「東海道」浮世絵で見比べ 広重と三代歌川豊国 大洗で2連作110枚一堂に 10月1日まで 茨城

茨城新聞
2024年9月25日

時代を超えて旅の楽しさを伝える浮世絵を集めた特別展「広重が描いた東海道五十三次」が、茨城県大洗町磯浜町の幕末と明治の博物館で開かれている。歌川広重(1797~1858年)の「東海道五十三次」と、広重と三代歌川豊国(1786~1864年)の合作「双筆五十三次」が展示され、江戸時代の主要街道「東海道」の宿場53カ所を両作品で比較しながら鑑賞できる。担当者は「同じ宿場を描きながらも2作品で異なる表現を見比べて」と話している。同展は10月1日まで。

同展は同町を含む4自治体とザ・ヒロサワ・シティ(同県筑西市)が結んだ茨城アートライン協定の一環で、展示品は全て廣澤美術館(同市)の所蔵。
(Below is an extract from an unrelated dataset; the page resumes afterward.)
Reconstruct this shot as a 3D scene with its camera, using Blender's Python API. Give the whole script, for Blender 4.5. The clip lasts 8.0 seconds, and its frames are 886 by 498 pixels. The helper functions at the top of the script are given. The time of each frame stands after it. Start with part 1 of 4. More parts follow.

いずれの浮世絵も1組55枚で、会場には計110枚が並ぶ。

広重の描いた浮世絵「東海道五十三次」は当時の旅行ブームの一翼を担い、多くのシリーズが出た。「双筆五十三次」は、三代豊国が人物画を、広重が背景のこまに描かれた風景を手がけている。

歌川広重と三代目歌川豊国の合作「双筆五十三次」の箱根(廣澤美術館蔵)

同じ宿が題材でも、景色の切り口や画面に盛り込む要素が異なる。「箱根」の場合、広重の作品では難所の峠がより険しく描かれ、そこを越える旅人の苦労を表している。合作では橋や山などの風景を背に、箱根ゆかりの歌舞伎の一場面を想起させる男女の全身像が描かれている。

東海道は幕府が整えた五街道の一つ。江戸-京都間の道のりに宿場53カ所を設け、参勤交代や寺社参詣などのために利用された。